The theme of the January/February 2013 issue of GPSolo, the publication of the ABA Solo Firm and General Practice Division, is “Practicing in a Down Economy”. Although I think the economy is slowly improving, there are a few articles which may be of interest to solo and small firm practitioners who have had a harder time over the past few years.
In the article “Take Charge of Your Own Economy” by Cynthia Sharp, she does not offer any real new suggestions but many that bear repeating and reviewing. “The principles outlined in this article are geared toward those who do not have a sizable inheritance on the horizon or who are not yet financially independent. Although many will find the following six suggestions to be familiar, most have not applied them with persistence and consistency to their own lives.” Some of her tips are:
- Assess your financial health – this is true for everyone but the sooner you do this the better chance you have to prepare for future stability.
- n Set specific financial goals – in writing. Her steps include projecting the amount needed, determining a date for achieving the goal, establishing benchmarks, and reviewing and adjusting, if necessary, as you head for the goal.
- Develop budgetary discipline. This is probably the most difficult to achieve because we will tend to spend more as we make more but this can be the real problem.
- Do not carry balances on credit cards. Okay, this may be the most difficult to achieve but it is critical.
- Minimize investment mistakes. I would also add that you should work with someone you trust to review investment strategies. Too often we think because we are lawyers and considered to be sophisticated and smart, we understand issues outside of the law and will not make financial mistakes. The same way we expect our clients to come to us for professional advice, we should turn to trusted financial professionals for advice.
- Establish open financial communication in personal and professional relationships. This can also be difficult to do.
According to Ms. Sharp, individuals who have done well financially “share three common characteristics: First, they are financially literate, having committed to an ongoing education with respect to investment and money management principles. Second, emotional maturity and wisdom guide them in their decision-making process. Third, they heed advice given to them by financially astute mentors.”
My last tidbit is also on the theme of financial stability. There is a good article, “15 Proven Profitability Techniques” by Joel Rose in the July/August 2012 Law Practice. Below are a few of the 15 tips beyond the usual “spend less and charge more.”
- Expand your client base through better firm marketing initiatives. (See also an excellent issue of March/April 2013 issue of GPSolo on Niche Practices. The issue offers articles with specific suggestions on many new practices to consider.)
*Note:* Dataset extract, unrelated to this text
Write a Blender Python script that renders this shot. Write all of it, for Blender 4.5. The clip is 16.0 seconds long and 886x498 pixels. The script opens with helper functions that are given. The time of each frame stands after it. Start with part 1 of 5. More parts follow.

- Cross-sell your practice areas. Most clients may not know all the services you provide.
- Establish an annual budget for marketing. Marketing and client development should be part of your planning and budgeting process.
- Avoid unprofitable and troublesome new matters. If you have good client data base and intake procedure, you should be able to do this more easily than you think.
- Alternative fee arrangements. Not all matters need to have the same arrangements.
- Consider different staffing options for both legal and administrative staff. Consider contract workers, flex time, or even part-time.
I have done a better job this year by not getting so far behind in my reading but there are many more great topics and articles in the publications listed. Please look at some of them and you can benefit from my subscription to many of these publications.